Contents

Conditional Area Opening

From MATLAB Techniques for Image Processing by Steve Eddins.

Here's a problem posed by Craig Doolittle, reader of the "Steve on Image Processing" blog. Craig was writing MATLAB scripts to clean up scanned pages from old manuscripts. Here's a portion of a sample page from "Fragmentation of Service Projectiles," N.F. Mott, J. H. Wilkinson, and T.H. Wise, Ministry of Supply, Armament Research Department, Theoretical Research Report No. 37/44, December 1944. (The authors include a winner of the Nobel Prize for Physics and a winner of the Turing Award!)

page = imread('scanned_page.png');
bw = page(735:1280,11:511);
imshow(bw)
xlabel('Image courtesy Craig Doolittle')

Craig asked for suggestions on how to clean up the "noise" dots without removing portions of the text.

Let's just try a simple area opening first.

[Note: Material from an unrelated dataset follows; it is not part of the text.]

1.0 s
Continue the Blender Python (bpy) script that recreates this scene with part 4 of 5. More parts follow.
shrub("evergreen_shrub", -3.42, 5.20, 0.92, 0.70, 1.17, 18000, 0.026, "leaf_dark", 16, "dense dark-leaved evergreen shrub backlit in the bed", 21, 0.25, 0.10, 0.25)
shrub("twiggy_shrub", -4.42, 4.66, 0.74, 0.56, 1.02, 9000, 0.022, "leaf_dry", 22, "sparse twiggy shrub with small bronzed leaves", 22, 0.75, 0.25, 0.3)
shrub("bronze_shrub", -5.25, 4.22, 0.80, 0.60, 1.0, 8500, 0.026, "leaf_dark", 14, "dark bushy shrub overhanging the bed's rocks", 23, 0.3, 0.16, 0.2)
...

bw2 = imcomplement(bw);  % We need to make the foreground white
                         % instead of black!
bw3 = bwareaopen(bw2,8);
imshow(imcomplement(bw3))

Unfortunately, this approach has removed portions of some of the characters. Let's explore the before-and-after comparison with linked zooming.

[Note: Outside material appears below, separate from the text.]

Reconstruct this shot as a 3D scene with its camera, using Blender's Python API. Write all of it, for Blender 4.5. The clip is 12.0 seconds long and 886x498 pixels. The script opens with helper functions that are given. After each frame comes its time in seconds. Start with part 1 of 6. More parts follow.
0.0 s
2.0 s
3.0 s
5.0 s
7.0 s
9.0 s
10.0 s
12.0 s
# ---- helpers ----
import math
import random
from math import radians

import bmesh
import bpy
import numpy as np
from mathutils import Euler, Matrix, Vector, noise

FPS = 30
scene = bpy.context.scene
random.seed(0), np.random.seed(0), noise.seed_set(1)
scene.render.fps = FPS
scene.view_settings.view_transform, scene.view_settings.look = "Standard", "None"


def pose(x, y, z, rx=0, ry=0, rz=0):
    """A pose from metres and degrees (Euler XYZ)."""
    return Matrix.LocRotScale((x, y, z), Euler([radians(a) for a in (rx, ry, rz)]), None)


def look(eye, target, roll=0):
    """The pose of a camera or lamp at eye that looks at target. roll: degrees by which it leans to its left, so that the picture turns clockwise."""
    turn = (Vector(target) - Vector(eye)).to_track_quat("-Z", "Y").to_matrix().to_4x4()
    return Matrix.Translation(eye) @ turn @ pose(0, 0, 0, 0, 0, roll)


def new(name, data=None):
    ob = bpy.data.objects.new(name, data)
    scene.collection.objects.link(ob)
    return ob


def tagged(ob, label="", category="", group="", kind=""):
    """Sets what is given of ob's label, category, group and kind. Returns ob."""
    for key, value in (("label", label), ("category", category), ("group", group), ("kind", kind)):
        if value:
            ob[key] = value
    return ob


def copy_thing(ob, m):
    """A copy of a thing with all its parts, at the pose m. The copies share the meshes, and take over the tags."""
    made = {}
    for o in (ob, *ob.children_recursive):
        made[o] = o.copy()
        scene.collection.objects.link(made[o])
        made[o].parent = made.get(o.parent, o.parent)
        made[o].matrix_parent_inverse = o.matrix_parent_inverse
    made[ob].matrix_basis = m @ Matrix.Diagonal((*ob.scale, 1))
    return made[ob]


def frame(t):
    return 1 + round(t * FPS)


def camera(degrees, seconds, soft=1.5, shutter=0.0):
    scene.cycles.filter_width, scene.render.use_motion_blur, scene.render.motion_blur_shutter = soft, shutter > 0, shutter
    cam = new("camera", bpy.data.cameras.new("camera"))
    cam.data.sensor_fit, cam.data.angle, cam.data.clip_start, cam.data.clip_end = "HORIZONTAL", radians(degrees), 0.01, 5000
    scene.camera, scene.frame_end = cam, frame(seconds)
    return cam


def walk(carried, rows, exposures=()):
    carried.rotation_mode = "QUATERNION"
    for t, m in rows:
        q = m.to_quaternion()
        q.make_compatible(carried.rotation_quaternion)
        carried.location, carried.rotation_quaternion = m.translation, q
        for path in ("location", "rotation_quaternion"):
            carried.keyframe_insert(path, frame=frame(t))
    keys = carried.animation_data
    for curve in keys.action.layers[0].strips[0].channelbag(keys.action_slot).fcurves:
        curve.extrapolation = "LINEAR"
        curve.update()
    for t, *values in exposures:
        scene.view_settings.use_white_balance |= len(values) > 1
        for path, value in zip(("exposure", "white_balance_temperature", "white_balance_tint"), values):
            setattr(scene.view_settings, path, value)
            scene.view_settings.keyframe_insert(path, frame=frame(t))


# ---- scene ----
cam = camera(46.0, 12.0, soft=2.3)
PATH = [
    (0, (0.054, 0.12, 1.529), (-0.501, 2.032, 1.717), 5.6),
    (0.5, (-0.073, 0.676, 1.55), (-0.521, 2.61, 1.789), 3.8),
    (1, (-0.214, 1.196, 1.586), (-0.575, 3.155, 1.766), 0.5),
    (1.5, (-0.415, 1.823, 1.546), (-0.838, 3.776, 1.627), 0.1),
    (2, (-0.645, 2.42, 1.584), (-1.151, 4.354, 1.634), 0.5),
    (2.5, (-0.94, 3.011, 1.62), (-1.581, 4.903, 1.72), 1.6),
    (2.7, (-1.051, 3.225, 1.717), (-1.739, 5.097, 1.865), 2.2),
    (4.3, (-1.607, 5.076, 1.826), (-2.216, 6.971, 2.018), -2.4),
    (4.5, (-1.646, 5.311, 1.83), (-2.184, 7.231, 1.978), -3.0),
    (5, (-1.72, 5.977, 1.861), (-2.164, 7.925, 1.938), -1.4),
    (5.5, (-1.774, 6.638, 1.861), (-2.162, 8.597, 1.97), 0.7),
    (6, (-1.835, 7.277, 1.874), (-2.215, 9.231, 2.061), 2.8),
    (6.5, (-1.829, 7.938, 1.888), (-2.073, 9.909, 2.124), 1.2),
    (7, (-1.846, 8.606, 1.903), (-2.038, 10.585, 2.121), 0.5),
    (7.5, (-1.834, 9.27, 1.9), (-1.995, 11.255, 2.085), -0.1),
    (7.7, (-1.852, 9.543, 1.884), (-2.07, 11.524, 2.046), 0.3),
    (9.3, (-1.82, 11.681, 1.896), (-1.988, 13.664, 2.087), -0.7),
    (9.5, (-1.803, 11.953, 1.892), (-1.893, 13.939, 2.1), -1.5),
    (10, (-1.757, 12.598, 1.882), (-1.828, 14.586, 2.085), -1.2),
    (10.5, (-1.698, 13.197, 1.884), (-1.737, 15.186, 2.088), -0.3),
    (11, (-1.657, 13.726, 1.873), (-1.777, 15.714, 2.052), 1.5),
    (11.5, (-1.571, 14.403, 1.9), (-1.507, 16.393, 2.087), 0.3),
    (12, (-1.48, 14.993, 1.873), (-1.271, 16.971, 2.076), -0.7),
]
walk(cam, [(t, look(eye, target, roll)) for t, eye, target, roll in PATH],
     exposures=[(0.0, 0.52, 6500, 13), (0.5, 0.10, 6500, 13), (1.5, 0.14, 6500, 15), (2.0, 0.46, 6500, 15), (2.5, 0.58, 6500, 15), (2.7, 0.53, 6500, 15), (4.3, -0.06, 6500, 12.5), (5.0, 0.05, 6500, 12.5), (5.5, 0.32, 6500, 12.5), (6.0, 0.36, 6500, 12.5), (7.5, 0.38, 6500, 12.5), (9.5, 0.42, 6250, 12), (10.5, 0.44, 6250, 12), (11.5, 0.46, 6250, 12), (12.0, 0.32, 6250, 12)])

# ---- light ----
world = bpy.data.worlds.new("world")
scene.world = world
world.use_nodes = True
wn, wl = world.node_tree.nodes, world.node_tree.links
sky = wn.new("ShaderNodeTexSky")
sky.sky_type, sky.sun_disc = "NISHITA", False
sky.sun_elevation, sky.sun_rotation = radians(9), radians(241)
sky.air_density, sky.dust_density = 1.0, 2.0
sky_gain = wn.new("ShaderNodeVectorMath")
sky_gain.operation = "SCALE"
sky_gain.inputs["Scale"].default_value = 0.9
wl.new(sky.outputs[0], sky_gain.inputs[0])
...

h1 = subplot(1,2,1); imshow(bw)
h2 = subplot(1,2,2); imshow(imcomplement(bw3))
linkaxes([h1 h2])

Here's a method using bwlabel and regionprops to highlight the pixels that were removed.

removed = xor(bw2,bw3);
L = bwlabel(removed);
s = regionprops(L,'Centroid');
centroids = cat(1,s.Centroid);
imshow(bw)
hold on
plot(centroids(:,1),centroids(:,2), 'ro', 'MarkerSize', 15)
hold off

You can see that some of the removed dots were noise, while others were parts of the characters "e", "i", "m", etc.

One approach is to restore the removed objects that are "close" to the characters remaining after the area opening. We can do this using dilation and some logical operators.

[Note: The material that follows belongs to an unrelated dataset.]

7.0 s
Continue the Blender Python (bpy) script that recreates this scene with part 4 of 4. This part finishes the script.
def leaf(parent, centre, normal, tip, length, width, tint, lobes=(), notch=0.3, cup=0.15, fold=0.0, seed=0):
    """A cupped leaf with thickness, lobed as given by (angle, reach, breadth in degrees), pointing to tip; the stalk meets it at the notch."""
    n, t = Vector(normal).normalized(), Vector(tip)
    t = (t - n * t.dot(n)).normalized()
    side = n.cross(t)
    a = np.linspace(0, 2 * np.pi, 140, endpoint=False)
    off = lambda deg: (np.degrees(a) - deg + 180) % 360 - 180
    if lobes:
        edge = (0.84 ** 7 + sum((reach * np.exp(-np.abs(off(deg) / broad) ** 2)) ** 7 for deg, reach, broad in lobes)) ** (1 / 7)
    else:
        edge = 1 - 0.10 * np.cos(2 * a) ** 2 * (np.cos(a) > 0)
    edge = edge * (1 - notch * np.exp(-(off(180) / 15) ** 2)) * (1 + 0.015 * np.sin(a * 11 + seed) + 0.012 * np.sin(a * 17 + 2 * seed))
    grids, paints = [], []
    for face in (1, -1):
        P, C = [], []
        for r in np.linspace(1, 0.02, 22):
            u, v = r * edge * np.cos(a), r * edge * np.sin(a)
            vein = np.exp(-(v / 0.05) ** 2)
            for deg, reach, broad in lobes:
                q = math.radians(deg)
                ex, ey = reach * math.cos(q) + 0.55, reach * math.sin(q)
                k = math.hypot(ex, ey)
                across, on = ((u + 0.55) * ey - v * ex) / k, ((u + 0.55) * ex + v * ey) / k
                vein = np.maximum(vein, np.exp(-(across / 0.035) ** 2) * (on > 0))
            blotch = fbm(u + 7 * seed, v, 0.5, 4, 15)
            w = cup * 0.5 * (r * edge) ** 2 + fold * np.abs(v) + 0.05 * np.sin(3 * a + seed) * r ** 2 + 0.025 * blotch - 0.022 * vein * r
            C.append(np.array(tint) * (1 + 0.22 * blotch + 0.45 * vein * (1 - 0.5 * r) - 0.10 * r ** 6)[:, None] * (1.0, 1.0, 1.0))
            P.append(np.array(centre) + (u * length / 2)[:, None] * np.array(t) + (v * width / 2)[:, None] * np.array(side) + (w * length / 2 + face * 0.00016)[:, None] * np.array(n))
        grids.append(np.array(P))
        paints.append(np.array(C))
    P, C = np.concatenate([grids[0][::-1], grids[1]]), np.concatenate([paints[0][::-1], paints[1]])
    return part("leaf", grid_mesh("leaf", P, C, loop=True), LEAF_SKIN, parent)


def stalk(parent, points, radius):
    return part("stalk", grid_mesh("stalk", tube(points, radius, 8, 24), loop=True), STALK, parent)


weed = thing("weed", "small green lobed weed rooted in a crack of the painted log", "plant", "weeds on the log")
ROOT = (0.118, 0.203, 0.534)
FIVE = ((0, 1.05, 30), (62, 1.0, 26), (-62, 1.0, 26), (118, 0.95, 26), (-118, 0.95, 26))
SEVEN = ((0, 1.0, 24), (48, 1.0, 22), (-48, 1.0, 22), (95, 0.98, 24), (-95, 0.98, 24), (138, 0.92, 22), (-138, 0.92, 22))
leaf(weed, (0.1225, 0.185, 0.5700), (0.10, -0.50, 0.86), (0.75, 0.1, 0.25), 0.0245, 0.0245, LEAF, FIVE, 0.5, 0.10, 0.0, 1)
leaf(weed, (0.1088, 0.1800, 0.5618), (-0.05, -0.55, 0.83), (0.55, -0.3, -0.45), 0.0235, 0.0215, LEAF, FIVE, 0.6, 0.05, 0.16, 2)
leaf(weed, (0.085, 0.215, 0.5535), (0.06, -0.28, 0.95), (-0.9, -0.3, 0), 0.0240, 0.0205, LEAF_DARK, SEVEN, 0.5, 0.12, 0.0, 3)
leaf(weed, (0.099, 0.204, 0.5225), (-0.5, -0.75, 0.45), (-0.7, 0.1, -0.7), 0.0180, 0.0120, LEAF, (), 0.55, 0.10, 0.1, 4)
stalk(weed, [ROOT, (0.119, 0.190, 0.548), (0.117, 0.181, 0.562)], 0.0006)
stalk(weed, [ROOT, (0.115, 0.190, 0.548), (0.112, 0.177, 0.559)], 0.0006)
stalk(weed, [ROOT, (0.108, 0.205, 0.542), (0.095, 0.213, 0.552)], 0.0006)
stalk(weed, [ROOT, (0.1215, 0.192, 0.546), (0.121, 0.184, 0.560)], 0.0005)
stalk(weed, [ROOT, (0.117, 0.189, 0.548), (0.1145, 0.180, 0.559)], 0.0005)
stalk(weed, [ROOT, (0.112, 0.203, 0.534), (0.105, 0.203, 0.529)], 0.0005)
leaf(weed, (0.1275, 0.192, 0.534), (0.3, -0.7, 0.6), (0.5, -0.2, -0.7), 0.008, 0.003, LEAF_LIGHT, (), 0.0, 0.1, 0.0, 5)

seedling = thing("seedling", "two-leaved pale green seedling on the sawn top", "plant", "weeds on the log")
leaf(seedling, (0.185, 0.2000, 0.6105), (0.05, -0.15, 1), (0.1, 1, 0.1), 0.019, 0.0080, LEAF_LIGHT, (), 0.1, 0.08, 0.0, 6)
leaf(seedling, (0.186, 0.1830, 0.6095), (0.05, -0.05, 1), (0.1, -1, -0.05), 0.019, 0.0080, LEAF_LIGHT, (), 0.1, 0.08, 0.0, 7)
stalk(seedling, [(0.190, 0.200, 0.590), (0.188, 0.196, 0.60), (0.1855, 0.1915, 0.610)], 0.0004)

bw4 = imdilate(bw3,strel('disk',5));
imshow(bw4)

The size of the disk structuring element gives us our definition of "close."

Now do a logical AND of the dilated characters with the pixels removed by bwareaopen. These are the pixels we are going to put back.

overlaps = bw4 & removed;
imshow(overlaps)

Use a logical OR to restore the removed pixels.

bwout = imcomplement(bw3 | overlaps);
imshow(bwout)

You could think of this process as a "conditional area opening."